TBMM'nin yeni yasama yılına başlayacağı 1 Ekim gününe dikkat edilmesinde şimdiden fayda var. Cumhurbaşkanı Tayyip Erdoğan'ın o gün yapacağı konuşma hem Türkiye'nin karşı karşıya kaldığı tehditlerin derinliğini ölçmek hem de ülkenin güncel yol haritasını anlamak bakımından dönüm noktası olmaya aday. Bir ay öncesinden bu konuya dikkat çekmek istememin nedeni Ankara'nın kritik kararlar kavşağına girmekte olmasından kaynaklanıyor.
İç ve dış siyasetteki fay hattı kırılmaları karşısında sürpriz veya radikal kararlar verilmesi gereken günlere yaklaşıyoruz.
Yaz aylarının nispi rahatlığına aldanmamak lazım.
Zira, 2018-2019 dönemi sadece Türkiye için değil büyük maliyetlerine katlandığımız yakın coğrafyamız için de belirleyici gelişmelere kapı aralayacak. İşte bu nedenle Türkiye'nin huzuru, iç barışı, güvenliği, ekonomik ve siyasi istikrarı sanılandan da öte önem ve değer kazanacak.
***
Suriye dosyası, görünür gelecekte Ankara'nın askeri seçenekler dışında da tercihte bulunmasını gerektirecek gibi.
Kanlı Esed rejimine karşı net duruşu bilinen ve milim sapma göstermeyen Türkiye, bilhassa kuzey Suriye'deki terör koridoru veya suni Kürt devleti planlaması karşısında farklı kanallar açmaya zorlanabilir. Neticede 2018, Suriye'nin seçimiyle ilgili sürecin de yılı olacak.
Kuzey Irak'taki
referandum inatlaşmasının olası riskleri de ortada iken Ankara'nın Suriye'yi de içine alacak şekilde güney sınırı boyunca yükselen ateşe müdahalesi kaçınılmaz hale gelebilir.
Türk Silahlı Kuvvetleri'nin, tehdidi kaynağında bertaraf etme doktrini ciddi de olsa ABD ve
Rusya'nın Suriye'deki ayrı ayrı merkezlerde bayrak göstermesi Türkiye'nin "
ya hep ya da hiç" stratejisini sahaya yansıtmasını engelleyebilir. Özetle, Ankara'ya "
arka plan diplomasisini" işletmekten başka çare bırakılmayabilir!
***
Dışarıdaki gelişmelerin, içeride yansımalarının da görüleceği muhakkak. Siyaseti dizayn etme girişimlerini, Cumhurbaşkanlığı Hükümet Sistemi'ni ne pahasına olursa olsun engelleme projelerini okumak için uzmanlık gerekmediği açık. Birbirine paralel ilerleyen her iki çabanın, değişik siyasi söylemde olmasına rağmen aynı iradenin iki kolu olduğu da su götürmez bir gerçek.

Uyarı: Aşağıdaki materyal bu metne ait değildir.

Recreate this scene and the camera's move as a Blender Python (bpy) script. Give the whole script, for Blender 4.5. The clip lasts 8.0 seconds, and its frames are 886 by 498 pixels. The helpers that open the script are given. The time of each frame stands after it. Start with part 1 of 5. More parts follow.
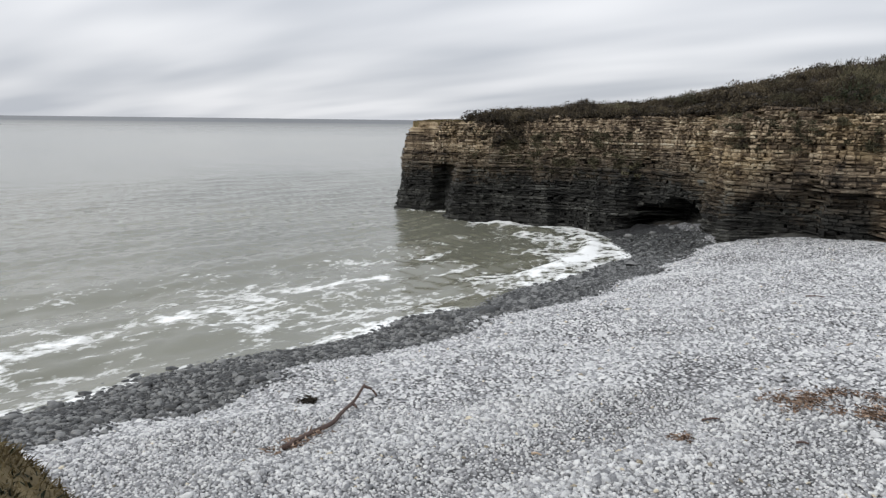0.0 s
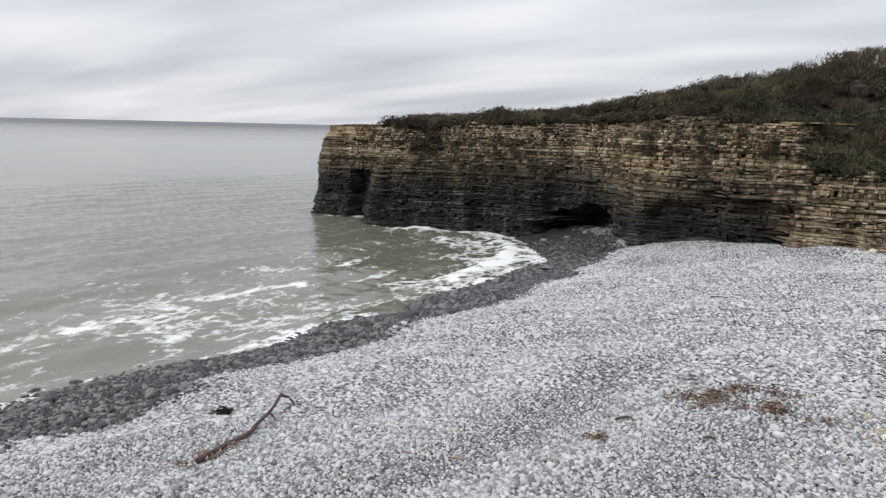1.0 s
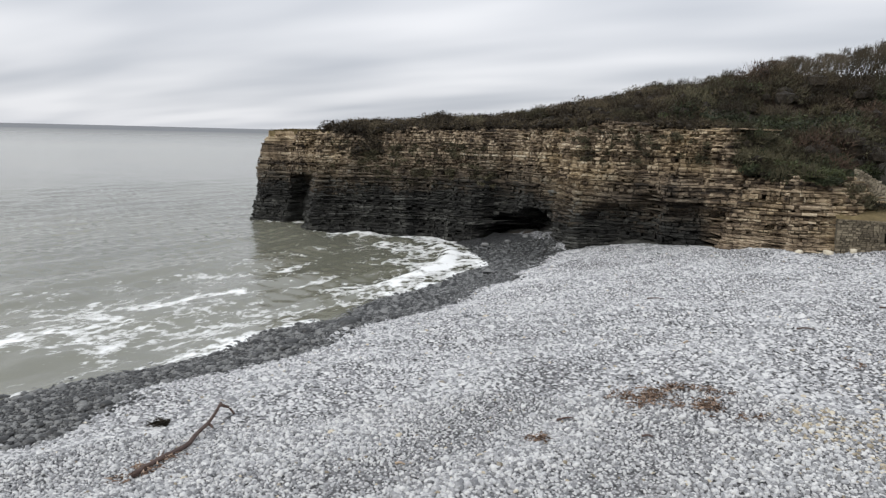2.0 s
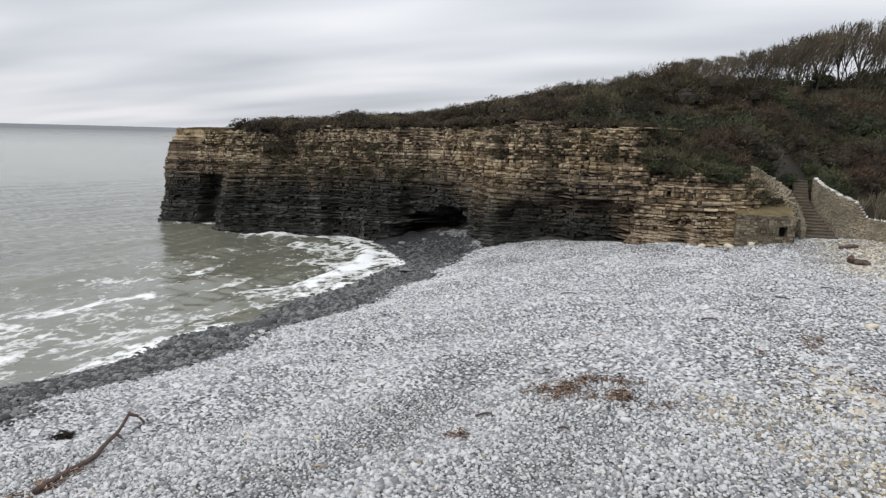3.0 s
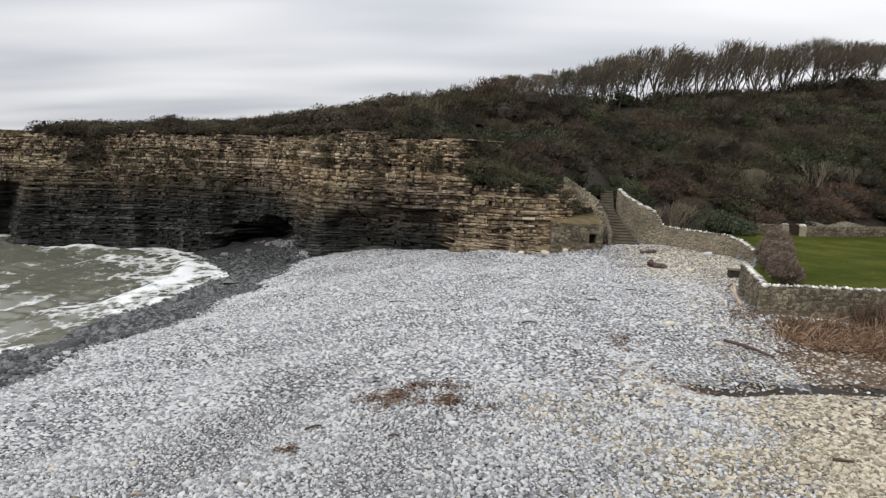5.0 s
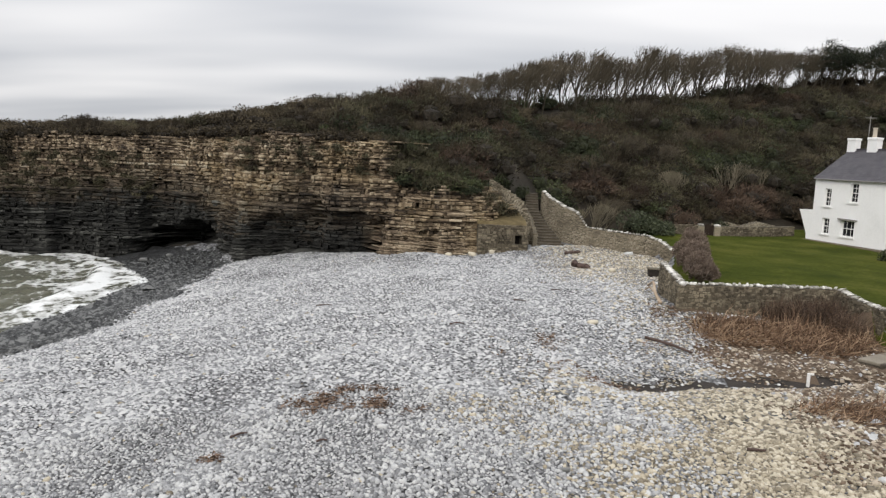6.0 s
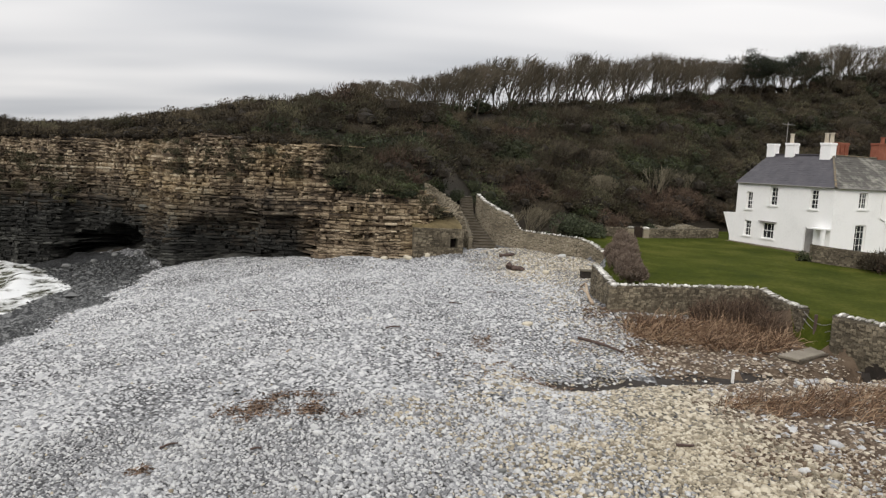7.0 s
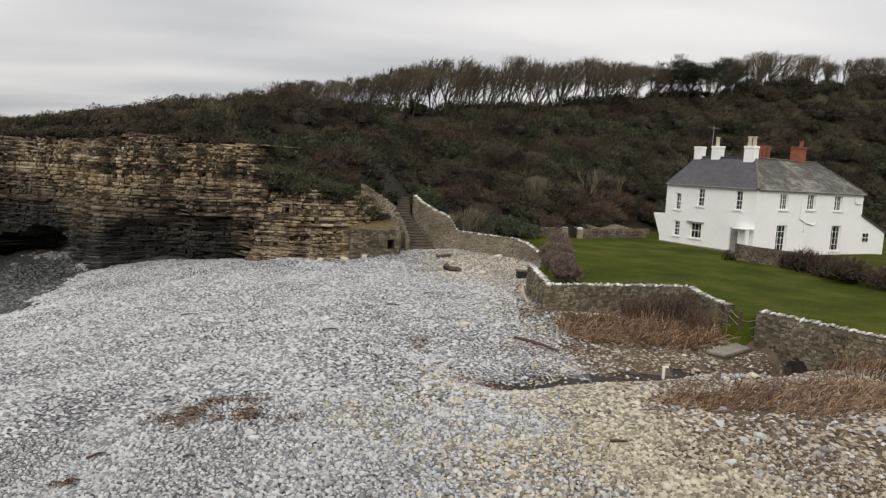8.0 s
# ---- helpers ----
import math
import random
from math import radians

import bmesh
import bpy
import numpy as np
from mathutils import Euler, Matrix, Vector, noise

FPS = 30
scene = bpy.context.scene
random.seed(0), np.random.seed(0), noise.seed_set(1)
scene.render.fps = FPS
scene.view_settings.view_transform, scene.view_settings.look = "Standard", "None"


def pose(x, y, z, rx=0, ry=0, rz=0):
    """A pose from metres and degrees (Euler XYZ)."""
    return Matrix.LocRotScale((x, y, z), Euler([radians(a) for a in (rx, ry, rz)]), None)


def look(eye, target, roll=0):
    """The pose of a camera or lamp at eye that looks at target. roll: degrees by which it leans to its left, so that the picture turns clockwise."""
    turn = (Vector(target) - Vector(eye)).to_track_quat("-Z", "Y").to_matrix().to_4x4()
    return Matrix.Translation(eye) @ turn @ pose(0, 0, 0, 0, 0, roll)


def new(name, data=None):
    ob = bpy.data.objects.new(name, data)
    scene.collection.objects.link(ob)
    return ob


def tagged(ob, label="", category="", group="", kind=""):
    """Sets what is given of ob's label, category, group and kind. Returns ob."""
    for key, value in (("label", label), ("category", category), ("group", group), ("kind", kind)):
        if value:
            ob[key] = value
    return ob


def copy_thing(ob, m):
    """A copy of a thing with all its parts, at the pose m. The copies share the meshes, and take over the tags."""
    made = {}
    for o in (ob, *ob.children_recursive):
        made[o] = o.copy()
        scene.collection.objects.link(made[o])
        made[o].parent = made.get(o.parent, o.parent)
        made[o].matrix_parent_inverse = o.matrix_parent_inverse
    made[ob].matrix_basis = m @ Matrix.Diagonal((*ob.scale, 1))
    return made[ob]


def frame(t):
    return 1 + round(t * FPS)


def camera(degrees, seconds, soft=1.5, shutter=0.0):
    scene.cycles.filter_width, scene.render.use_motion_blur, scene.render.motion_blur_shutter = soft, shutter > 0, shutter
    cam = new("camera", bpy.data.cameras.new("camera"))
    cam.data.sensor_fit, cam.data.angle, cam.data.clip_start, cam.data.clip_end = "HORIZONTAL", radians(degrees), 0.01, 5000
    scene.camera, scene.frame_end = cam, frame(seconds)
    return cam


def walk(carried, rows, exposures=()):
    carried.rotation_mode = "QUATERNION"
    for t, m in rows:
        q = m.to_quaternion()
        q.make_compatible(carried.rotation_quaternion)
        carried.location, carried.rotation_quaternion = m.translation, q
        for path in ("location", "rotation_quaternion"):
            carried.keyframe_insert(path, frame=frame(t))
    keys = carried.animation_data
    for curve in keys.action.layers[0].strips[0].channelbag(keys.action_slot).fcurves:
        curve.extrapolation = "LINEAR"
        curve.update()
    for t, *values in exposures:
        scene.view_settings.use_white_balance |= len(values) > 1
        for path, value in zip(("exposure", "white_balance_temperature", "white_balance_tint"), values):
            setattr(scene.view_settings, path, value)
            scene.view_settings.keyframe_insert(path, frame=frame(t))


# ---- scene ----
EYE = 9.5          # the eye's height over the sea, on the headland


def aim(yaw, pitch, roll):
    return pose(0, 0, EYE, 0, 0, yaw) @ pose(0, 0, 0, pitch) @ pose(0, 0, 0, 0, roll) @ pose(0, 0, 0, 90)


cam = camera(61.02, 8.0, soft=1.3)
TURNS = [
    (0.0, 39.17, -9.80, -0.74), (0.5, 35.74, -9.59, -0.95), (1.0, 32.88, -9.28, -1.37),
    (2.3, 26.76, -8.77, -1.46), (2.5, 25.46, -8.78, -1.44), (3.0, 22.00, -8.73, -1.57),
    (3.5, 18.84, -8.35, -1.84), (4.0, 15.86, -8.02, -1.90), (4.5, 12.93, -7.73, -2.15),
    (5.0, 8.84, -7.54, -2.59), (5.2, 7.19, -7.45, -2.66), (6.3, 2.04, -7.05, -2.83),
    (6.5, 1.02, -7.00, -2.90), (7.0, -1.64, -6.61, -2.94), (7.5, -4.08, -6.48, -2.97), (8.0, -6.45, -6.28, -3.17),
]
walk(cam, [(t, aim(yaw, pitch, roll)) for t, yaw, pitch, roll in TURNS],
     exposures=[(0.0, 0.06, 6400, 10), (3.5, 0.07, 6400, 10.5), (5.0, 0.06, 6520, 10.5), (6.5, 0.04, 6660, 10.5), (8.0, -0.14, 6800, 10.5)])

# ---- light: an overcast sky ----
SUN_TURN, SUN_HIGH = radians(201), radians(34)
world = bpy.data.worlds.new("overcast")
world.use_nodes = True
scene.world = world
wn, wl = world.node_tree.nodes, world.node_tree.links
wn.clear()
w_out, w_bg = wn.new("ShaderNodeOutputWorld"), wn.new("ShaderNodeBackground")
w_sky = wn.new("ShaderNodeTexSky")
w_sky.sky_type, w_sky.sun_disc, w_sky.sun_elevation, w_sky.sun_rotation = "NISHITA", False, SUN_HIGH, SUN_TURN
w_co = wn.new("ShaderNodeTexCoord")
w_sep = wn.new("ShaderNodeSeparateXYZ")
wl.new(w_co.outputs["Generated"], w_sep.inputs[0])


def w_math(op, a, b=None, clamp=False):
    n = wn.new("ShaderNodeMath")
    n.operation, n.use_clamp = op, clamp
    for i, v in enumerate((a, b)):
        if v is None:
            continue
        if isinstance(v, (int, float)):
            n.inputs[i].default_value = v
        else:
            wl.new(v, n.inputs[i])
    return n.outputs[0]


# the cloud deck is a plane overhead: streaks draw together towards the horizon
w_z = w_math("MAXIMUM", w_sep.outputs[2], 0.0)
w_den = w_math("ADD", w_z, 0.13)
w_flat = wn.new("ShaderNodeCombineXYZ")
wl.new(w_math("DIVIDE", w_sep.outputs[0], w_den), w_flat.inputs[0])
wl.new(w_math("DIVIDE", w_sep.outputs[1], w_den), w_flat.inputs[1])
w_map = wn.new("ShaderNodeMapping")
w_map.inputs["Rotation"].default_value = (0, 0, radians(28))
w_map.inputs["Scale"].default_value = (0.5, 1.25, 1)
wl.new(w_flat.outputs[0], w_map.inputs[0])


def w_noise(scale, detail, rough, shift):
    n = wn.new("ShaderNodeTexNoise")
    m = wn.new("ShaderNodeMapping")
    m.inputs["Location"].default_value = shift
    wl.new(w_map.outputs[0], m.inputs[0])
    wl.new(m.outputs[0], n.inputs["Vector"])
    n.inputs["Scale"].default_value, n.inputs["Detail"].default_value, n.inputs["Roughness"].default_value = scale, detail, rough
    return n.outputs["Fac"]


w_sum = w_math("ADD", w_math("MULTIPLY", w_noise(0.8, 2, 0.4, (3.1, 0.4, 0)), 0.84), w_math("MULTIPLY", w_noise(1.9, 2, 0.4, (7, 2, 0)), 0.16))
w_ramp = wn.new("ShaderNodeValToRGB")
wl.new(w_sum, w_ramp.inputs[0])
w_ramp.color_ramp.elements[0].position, w_ramp.color_ramp.elements[0].color = 0.36, (0.585, 0.612, 0.66, 1)
w_ramp.color_ramp.elements[1].position, w_ramp.color_ramp.elements[1].color = 0.64, (0.93, 0.935, 0.955, 1)
# overcast skies are brighter overhead
w_lift = w_math("ADD", w_math("MULTIPLY", w_math("POWER", w_z, 1.2), 1.35), 0.88)
w_scale = wn.new("ShaderNodeVectorMath")
w_scale.operation = "SCALE"
wl.new(w_ramp.outputs[0], w_scale.inputs[0])
wl.new(w_lift, w_scale.inputs["Scale"])
w_dim = wn.new("ShaderNodeVectorMath")
w_dim.operation = "SCALE"
w_dim.inputs["Scale"].default_value = 0.05
wl.new(w_sky.outputs[0], w_dim.inputs[0])
w_mix = wn.new("ShaderNodeMix")
w_mix.data_type = "RGBA"
w_mix.inputs["Factor"].default_value = 0.93
wl.new(w_dim.outputs[0], w_mix.inputs["A"])
wl.new(w_scale.outputs[0], w_mix.inputs["B"])
wl.new(w_mix.outputs["Result"], w_bg.inputs[0])
w_bg.inputs[1].default_value = 1.0
wl.new(w_bg.outputs[0], w_out.inputs[0])

sun = new("sun", bpy.data.lights.new("sun", "SUN"))
sun.data.energy, sun.data.angle, sun.data.color = 1.5, radians(25), (1.0, 0.96, 0.9)
sun.matrix_world = look((0, 0, 0), (-math.sin(SUN_TURN) * math.cos(SUN_HIGH), -math.cos(SUN_TURN) * math.cos(SUN_HIGH), -math.sin(SUN_HIGH)))
sun.location = (0, -30, 60)

# ---- materials ----
def bsdf_of(name):
    m = bpy.data.materials.new(name)
    m.use_nodes = True
    return m, m.node_tree.nodes, m.node_tree.links, m.node_tree.nodes["Principled BSDF"]


def noise_node(n, l, scale, detail=4, rough=0.55, stretch=(1, 1, 1), coords="Object"):
    co, mp, t = n.new("ShaderNodeTexCoord"), n.new("ShaderNodeMapping"), n.new("ShaderNodeTexNoise")
    mp.inputs["Scale"].default_value = stretch
    l.new(co.outputs[coords], mp.inputs[0])
    l.new(mp.outputs[0], t.inputs["Vector"])
    t.inputs["Scale"].default_value, t.inputs["Detail"].default_value, t.inputs["Roughness"].default_value = scale, detail, rough
    return t.outputs["Fac"]


def ramp_node(n, l, fac, stops):
    r = n.new("ShaderNodeValToRGB")
    l.new(fac, r.inputs[0])
    e = r.color_ramp.elements
    while len(e) < len(stops):
        e.new(0.5)
    for el, (p, c) in zip(e, stops):
        el.position, el.color = p, (*c, 1)
    return r.outputs[0]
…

Ancak bu taktik adımların halk nezdinde zemin elde etmesi için ne tür hamleler yapılacağını düşünmek durumundayız.
Toplumu en az iki kutba savurmak, her grubun kendi gettosuna çekilmesini sağlamak, önyargı duvarlarını kalınlaştırmak, dini ve milli bayram üzerinden bile bölücülük üretmek, siyasi sembolizmin ayrıştırıcı diline sarılmak ve bir kıvılcım çakılmasını beklemek... Öyle anlaşılıyor ki Türkiye'ye dair hesapların merkezinde "
demokratik imkânları istismar, kitleleri manipülasyon, bilgi kirliliği yayımı" gibi hazırlıklar söz konusu.
***
Bu da demek oluyor ki iktidar partisine ve ülkeyi yönetme sorumluluğu taşıyanlara düşen asli görev yalnızca siyasi metal yorgunluğunu tedavi etmekten ibaret olmamalı. Siyasete negatif etki edecek alanların izolasyonunun yanında, toplumun farklı boyutlarında pozitif şaşırtma yaratacak hamleler, kaygıları giderici tavırlar, ortak paydayı pekiştirici siyasi reçeteler de büyük ihtiyaç.
Önümüzdeki dönemin kazananı, "
güvenlik risklerini en aza indiren, gençleri doğru tahlil eden, yeni sosyolojinin beklenti ve korkularını doğru analize tabi tutan, gelir dağılımı dengesini yeniden ele alan" siyasetçiler olacak.
NOT: Kurban Bayramınızı tebrik ediyor, Bayram tadında günlerinizin eksik olmamasını diliyorum.